For my analysis, I had to make certain assumptions. First, I had to assume that there would be no deliberate attempt to publish false reports or to mislead respondents. Second, I had to assume that the historical norms which have been valid for forty years would also be valid in 2008. And third, I had to assume that backing out the polls to get back to the original numbers and reworking the data using historical weights, would result in valid and useful information. The procedure was simple enough. I looked up the most recent state polls which also made their internal data available, then backed out the numbers to unweighted versions, then reweighted them using the historical value for each state, collected from CNN’s archive. That produced the results in Friday’s article.

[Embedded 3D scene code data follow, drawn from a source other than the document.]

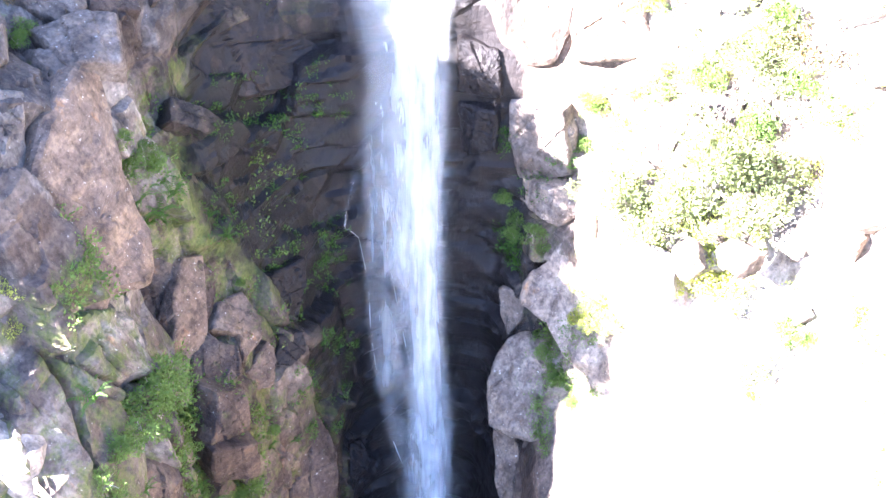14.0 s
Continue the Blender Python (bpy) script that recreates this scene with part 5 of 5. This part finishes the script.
buttress = band(X_, 4.4, 8.6, 0.6) * band(Z_, 15, 27, 1) * band(Y_, 36, 46, 1) * (patch2 > 0.52)
cover("moss", buttress, 260, 40, 0.42, 0.12, LEAF, 11, "green moss and small ferns on the pale buttress")
east_shade = band(X_, 2.6, 7.0, 0.6) * band(Z_, 21, 31, 1) * (patch2 > 0.45)
cover("ferns", east_shade, 160, 34, 0.4, 0.14, FERN, 12, "small green ferns in the joints beside the fall")
back_wall = band(X_, -13, -5, 1) * band(Z_, 12, 36, 2) * band(Y_, 36, 52, 1) * (patch2 > 0.62)
cover("ferns", back_wall, 340, 26, 0.34, 0.13, FERN, 13, "small green ferns scattered over the dark rock wall")


# ---- the sunlit rocks on the near west bank ----
lump(-15.2, 21.2, 25.5, 6.0, 5.2, 8.4, 20, "tall pale sunlit sandstone pinnacle on the near gorge bank", detail=5)
lump(-17.6, 25.4, 31.0, 4.6, 4.2, 6.0, -15, "pale sunlit sandstone boulder on the near gorge bank")

# woodland carried on along the west rim, mostly unseen, added to shade the gorge
for x, y, z, size in ((-42, 32.5, 54.0, 11.8), (-43.5, 30, 53.5, 11.5), (-47.5, 31, 55, 12), (-25.5, 27.5, 43.0, 7.5), (-26.5, 33, 44.5, 8.5), (-27, 23.5, 42.0, 7)):
    grow("w", x, y, z, size)
grow("t", -40.5, 36.5, 54.0, 7.5)
# three unseen trees on the plateau, added to keep sun off the east buttress
grow("t", -35.0, 52.5, 60.0, 13.0)
grow("t", -37.0, 60.0, 60.5, 12.0)
grow("t", -34.0, 67.0, 61.3, 11.0)


# ---- a bleached log on the plateau ----
def log(points, label):
    top = new("fallen_log", stems_mesh("fallen_log", points, PALE_BARK))
    return tagged(top, label, "log")


log([[(-26.4, 56.6, 60.2, 0.06), (-24.9, 57.2, 60.6, 0.16), (-23.6, 58.2, 61.0, 0.20), (-22.2, 59.3, 61.2, 0.22), (-20.8, 60.4, 60.9, 0.25)], [(-23.6, 58.2, 61.0, 0.12), (-23.2, 59.2, 61.6, 0.08), (-23.3, 60.2, 62.0, 0.03)], [(-24.9, 57.2, 60.6, 0.09), (-25.6, 57.9, 61.1, 0.05), (-26.4, 58.2, 61.2, 0.02)]], "bleached grey fallen log lying across the plateau rock")


# ---- loose stones on the ledges, the slope and the plateau ----
STONES = [rock_mesh("stone", 900 + k, 1.0, 0.85, 0.7, BOULDER, 7, 0.06, 3) for k in range(8)]
stone_rng = np.random.default_rng(77)
level_spots = np.where((N[:, 2] > 0.72) & (bench < 0.5) & (under < 0.1) & (PD[:, 2] > 27) & (PD[:, 2] < 57.0) & (np.abs(PD[:, 0]) < 32) & (PD[:, 1] > 26) & (PD[:, 1] < 74))[0]
for spot in stone_rng.choice(level_spots, 90, replace=False):
    size = stone_rng.uniform(0.4, 1.3) ** 1.4
    ob = new("stone", STONES[int(stone_rng.integers(8))])
    ob.matrix_world = pose(*(PD[spot] + (0, 0, size * 0.12)), 0, 0, stone_rng.uniform(0, 360)) @ Matrix.Diagonal((size, size, size, 1))
    tagged(ob, "small weathered sandstone stone lying loose on the rock", "stone", "loose stones")

for forms in KINDS.values():
    for form in forms:
        for ob in (*form.children_recursive, form):
            bpy.data.objects.remove(ob)
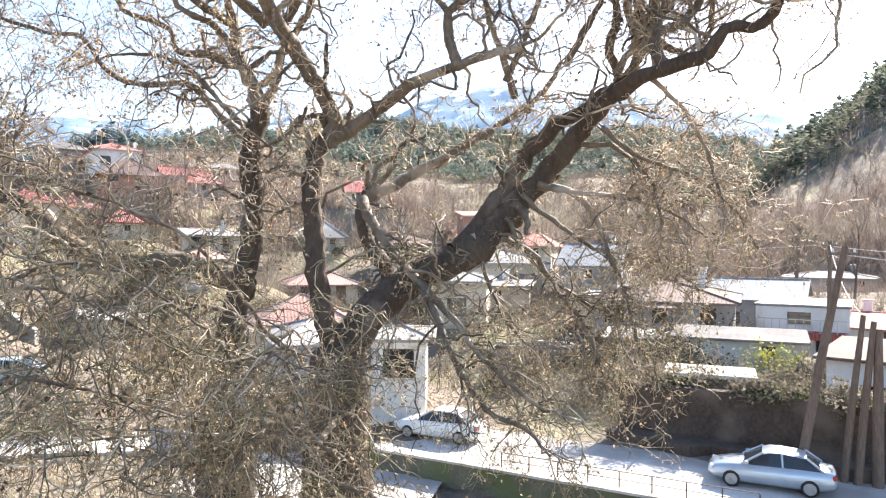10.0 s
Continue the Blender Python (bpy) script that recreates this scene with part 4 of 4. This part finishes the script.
# retaining wall above the road, with ivy over its top
tagged(new("retaining_wall", strip("retaining_wall", (28.6, 12.4), (16.6, 26.4), 0.0, 0.6, 2.45, 3.4, M["soil"], 18, 0.03, 4)), "dark earth-stained stone retaining wall", "wall", kind="structure")
tagged(new("bank", strip("bank", (28.2, 12.2), (16.2, 26.2), -0.9, 0.3, 0.5, 1.4, M["soil"], 26, 0.2, 5)), "dark soil bank at the foot of the wall", "ground", kind="structure")


# lawn terrace in front of the stone house, on a dark stone wall
M["lawn"] = material("green_lawn", (0.13, 0.14, 0.05), (0.24, 0.235, 0.09), 0.6, 0.95, 0.5, 16, (0.27, 0.235, 0.13), 0.4, dist=0.05)
tagged(new("lawn", strip("lawn", (-54.0, 63.6), (-34.4, 68.1), -10.5, 1.6, 8.5, 6.0, M["lawn"], 20, 0.15, 6)), "bright green winter lawn on a terrace", "lawn", kind="structure")
tagged(new("path", strip("path", (-50.0, 62.6), (-31.8, 66.6), -0.5, 0.7, 8.42, 0.8, M["concrete"], 20, 0.06, 7)), "pale concrete path along the terrace", "path", kind="structure")
tagged(new("terrace_wall", strip("terrace_wall", (-50.0, 61.8), (-31.0, 65.9), -0.3, 0.3, 8.3, 5.5, M["stone"], 22, 0.05, 8)), "dark dry-stone terrace wall below the lawn", "wall", kind="structure")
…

Some of the states, however, were big surprises with the reweights. Vermont going to McCain? West Virginia within the Margin of Error? New York closer than Pennsylvania? Illinois less than six points apart? That just looked screwy, but I published them as the results displayed them. This is not to say that I believe the states will play out this way, it actually speaks to the quality of the polls. Remember, the numbers I used were not mypolling, but merely the reweighted results from the state polls themselves. There are two reasons which come to mind right away as to why the numbers changed so much. First, the state polls used some very weird party numbers in some states, and so the correction to historical bases made for very different results. It’s a basic rule of statistics that large variance lowers reliability, so the effect of changing part affiliation by a large number, in either direction, results in a less reliable result. It does not mean that the original published results were correct though, only that they skewed results to a degree that could not be corrected by simply backing out and using a more valid affiliation factor. Second, in past elections I have seen states that never panned out the way the polls expected. Bush did much better in Oregon’s 2004 polling, for example, than he did in the election results. The third reason is the simple fact that polls are sometimes just plain wrong, and there is not enough information for an analyst to demonstrate what the correct value should be. There are a myriad number of possible causes for polling error, including question wording, order, time of contact, RDD failure, training of poll takers (one reason the 2004 exit polls were so bad early on, was that many of the poll takers had received little training or supervision), influence by the sponsor, data corruption, and poor response rates.

It also helps to know a state’s history. New Hampshire, for example, is a bit contrarian to the rest of New England, which is one reason George W Bush took New Hampshire in 2004. In other states, the large proportion of independent voters means that the results at any one time may be much more volatile than expected. This is due to the effect of the undecided. To understand that, let’s say we have 1,000 voters, of whom 260 are independents. Let’s say that the candidates are split 50-50 among their party bases for the 740 voters, 370 to 370. If the independents are all decided voters, they will decide the election but each independent voter will have about 0.38% of the decision. If candidate A has a 50-voter advantage among the independents, he has 525 to 475 advantage or 52.5% of the vote. Now let’s say that we are polling the group, and now only 200 of the independents have made up their mind. That would mean that each independent voter has 0.50% of the decision. A 50-voter advantage now becomes a 495 to 445 advantage, or 52.7%. But if the 200 who have made up their mind are split, then the last 60 will make the difference and each of their votes is worth 1.67% of the decision, or 4 and one-third times what it was to start with. So whether or not you count the undecideds in a poll is important to its results, and we have not even touched on what a refusal to participate does to a poll.